Progress limps along on the site with Mary continuing to make minor changes on a weekly basis and an ever increasing papertrail that the Supervisor must consult before he progresses on site. Occasionally the paperwork fails and the wrong goods arrive on site or the trades are working from old plans not the most recent ones reflecting Mary's continual changes. This slows progress all the more.

Finally the house is finished. It doesn't flow very well due to all the changes Mary made and no longer resembles the display home that they liked so much. Upon moving in they realise they gave the exact measurement of the fridge to the builder where it asked.....size of brick opening for fridge, once the walls were plastered the fridge doesn't fit in the recess, they also forgot to tell the builder to install a water outlet in the fridge recess so the cold water dispenser can't be connected and Mary is forced to buy another fridge. The laundry overheads don't leave enough room for Mary's enormous clothes dryer and it can't be wall mounted. Mary has to ask her brother to make the cupboards over again.

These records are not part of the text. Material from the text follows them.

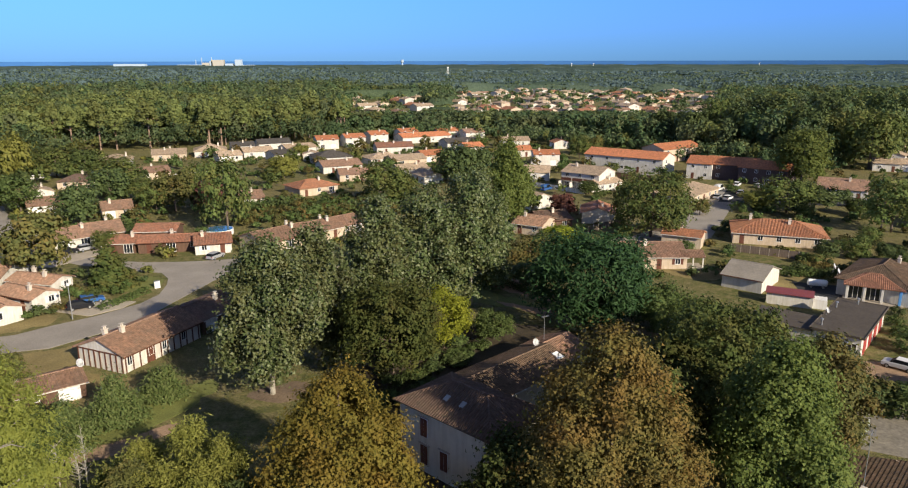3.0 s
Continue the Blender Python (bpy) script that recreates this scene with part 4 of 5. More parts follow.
for i in (0, 3, 5, 8):
    set_window(basque, -6.0 + i * 1.2 + 0.0, -4.26, 0.9, 0, 0.85, 1.3, None)
set_door(basque, -2.4, -4.26, 0.02, 0, 0.9, 2.05)

house(-21.2, 111.4, 57, 11.5, 8.6, 2.4, "K", "K", chimney=1, label="house with a dark umber roof in the shade of the poplars")
low = house(-36, 86.5, 30, 8, 6, 2.1, "B", "K", rise=1.0, chimney=0, label="low outbuilding with a brown tiled roof behind the pine")
dish(-32.6, 88.2, 2.9, 60, 0.55)
house(-53, 92, 25, 10, 8, 2.6, "B", "W", chimney=1)
house(-61, 86, 60, 11, 9, 2.6, "R", "W", chimney=1)

# old manor house under the trees
manor = thing("manor_house", pose(0, 0, 0), "old two-storey manor house with grey-white walls and mossy shade-dark tiles", "house")
A, B = Vector((5.2, 65.6)), Vector((12.3, 56.3))
ux = (B - A).normalized()
MY = math.degrees(math.atan2(ux.y, ux.x))
nx = Vector((-ux.y, ux.x))
mc = (A + B) / 2 + nx * 3.8
manor.matrix_basis = pose(mc.x, mc.y, 0, 0, 0, MY)
ML, MW = (B - A).length + 1.0, 8.6
set_roof(manor, ML + 0.4, MW, 6.8, 1.9, ROOF["M"], True)
part("wall", body_bm(ML - 0.6, MW - 1.0, 6.85, 0, False), WALL["P"], manor)
part("cornice", box_bm((0, -MW / 2 + 0.45, 6.55), (ML - 0.5, 0.16, 0.22), 0.03), CONCRETE, manor)
for px, pz, ww, hh in ((-2.6, 3.9, 0.95, 2.0), (0.1, 1.2, 1.0, 2.1), (-2.6, 0.9, 1.0, 2.1)):
    f = set_window(manor, px, -MW / 2 + 0.5, pz, 0, ww, hh, None)
    part("lintel", box_bm((0, -0.05, hh + 0.12), (ww + 0.5, 0.14, 0.16), 0.02), CONCRETE, f)
    for s in (-1, 1):
        part("shutter", box_bm((s * ww * 0.25, -0.09, hh / 2), (ww * 0.46, 0.05, hh * 0.96), 0.01), SHUTTER["brown"], f, "closed dark brown shutter")
for i in range(14):
    wd = 0.95 if i % 2 else 0.6
    part("quoin", box_bm((ML / 2 - 0.3 - wd / 2 + 0.03, -MW / 2 + 0.52, 0.3 + i * 0.46), (wd, 0.12, 0.36), 0.03), CONCRETE, manor)
for px in (-1.2, 0.9):
    bm = bmesh.new()
    add_box(bm, (0, 0, 0), (0.55, 0.7, 0.1))
    s = part("skylight", bm, METAL, manor, "pale roof window")
    s.matrix_basis = Matrix.Translation((px, -MW / 2 + 2.3, 6.8 + 1.9 * 2.3 / (MW / 2) + 0.08)) @ Matrix.Rotation(math.atan2(1.9, MW / 2), 4, "X")
wing = house(17.2, 74.7, 35, 19, 8.4, 4.1, "V", "P", rise=1.5, chimney=0, openings=False, label="low rear wing of the manor with mossy brown tiles")
house(26.6, 82.6, 36, 5.6, 7.4, 3.9, "B", "P", rise=1.4, chimney=0, openings=False, label="end block of the manor wing with reddish tiles", name="annex")
dish(23.4, 80.6, 4.9, 30, 0.5)
aerial(25.2, 83.2, 5.0, 3.2)
bm = bmesh.new()
add_box(bm, (0, 0, 0), (1.0, 1.2, 0.1))
s = part("skylight", bm, WHITE_METAL, wing, "white roof window")
s.matrix_basis = Matrix.Translation((8.4, -2.2, 5.0)) @ Matrix.Rotation(0.32, 4, "X")

# tiled house by the street wall
lodge = thing("house", pose(45.5, 45.7, 0, 0, 0, 38.6), "single-storey house with weathered brown canal tiles by the street wall", "house")
part("roof_slope", slope_bm([(7.2, 6.2, 2.75), (-9.2, 6.2, 2.75), (-9.2, 0, 4.3), (7.2, 0, 4.3)], True, course=0.4), ROOF["V"], lodge)
part("roof_slope", slope_bm([(-9.2, -3.1, 3.0), (7.2, -3.1, 3.0), (7.2, 0, 4.3), (-9.2, 0, 4.3)], True, course=0.4), ROOF["V"], lodge)
part("ridge_cap", cap_bm((-9.2, 0, 4.3), (7.2, 0, 4.3)), ROOF["V"], lodge)
bm = bmesh.new()
add_box(bm, (-1, 1.4, 1.25), (15.8, 8.2, 3.1))
add_box(bm, (6.9, 0.2, 3.3), (0.2, 3.6, 1.2))
part("wall", bm, WALL["C"], lodge)
FOOT.append((45.3, 46.4, 7))
set_chimney(lodge, -2.4, 2.7, 3.5, 1.3, WHITEWALL)
aerial(42.5, 47.0, 3.6, 6.5, 40)
# tall white chimney stack near the camera, and its ridge
stack = thing("roof_stack", pose(-13.0, 46.4, 0), "weathered grey chimney on a ridge below the camera", "house")
part("wall", box_bm((0, 0, 3.3), (6.4, 5, 7.2)), WALL["P"], stack)
set_roof(stack, 7, 6, 6.9, 1.9, ROOF["D"])
stack.rotation_euler = (0, 0, radians(35))
shaft = part("chimney", box_bm((1.4, 0.2, 8.4), (1.3, 0.7, 2.2), 0.03), CONCRETE, stack, "weathered grey rendered chimney")
part("chimney_cap", box_bm((0, 0, 0), (1.6, 0.95, 0.16), 0.03), CONCRETE, shaft).location = (1.4, 0.2, 9.55)
for q in (-0.4, 0.4):
    part("chimney_pot", box_bm((0, 0, 0.14), (0.4, 0.4, 0.28), 0.03), BRICKISH, shaft).location = (1.4 + q, 0.2, 9.6)

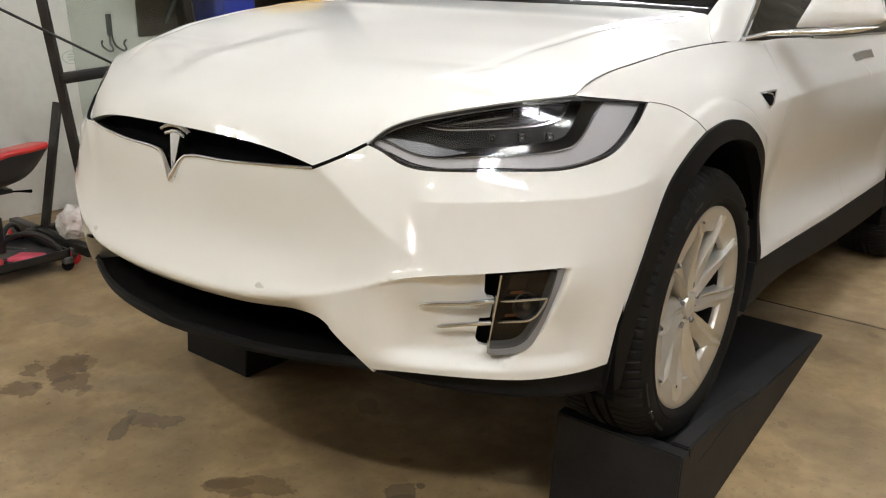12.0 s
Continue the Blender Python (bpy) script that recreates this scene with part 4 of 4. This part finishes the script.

Mary and Bill have ended up with a house with damaged appliances, a fridge which doesn't fit and in which the chilled water dispenser is not connected. Reduced laundry overhead cupboards as the dryer had to be fitted there and less Kitchen cupboards than the display home. They are over budget as Mary's variation fees alone total well over $8000. They are also well over the anticipated construction time.

They have an upcoming dispute resolution session with the BRB in order to discuss the time overruns and their displeasure with the entire process and the finished product.

Whilst Mary and Bill may have been very demanding clients the Builder has actually done his best to accommodate them. All of the stress and strain could have been vastly reduced if Mary had chosen a builder more suited to her style of building. Perhaps one that built the house only to lockup so they could coordinate all the remaining trades themselves but with the builders assistance.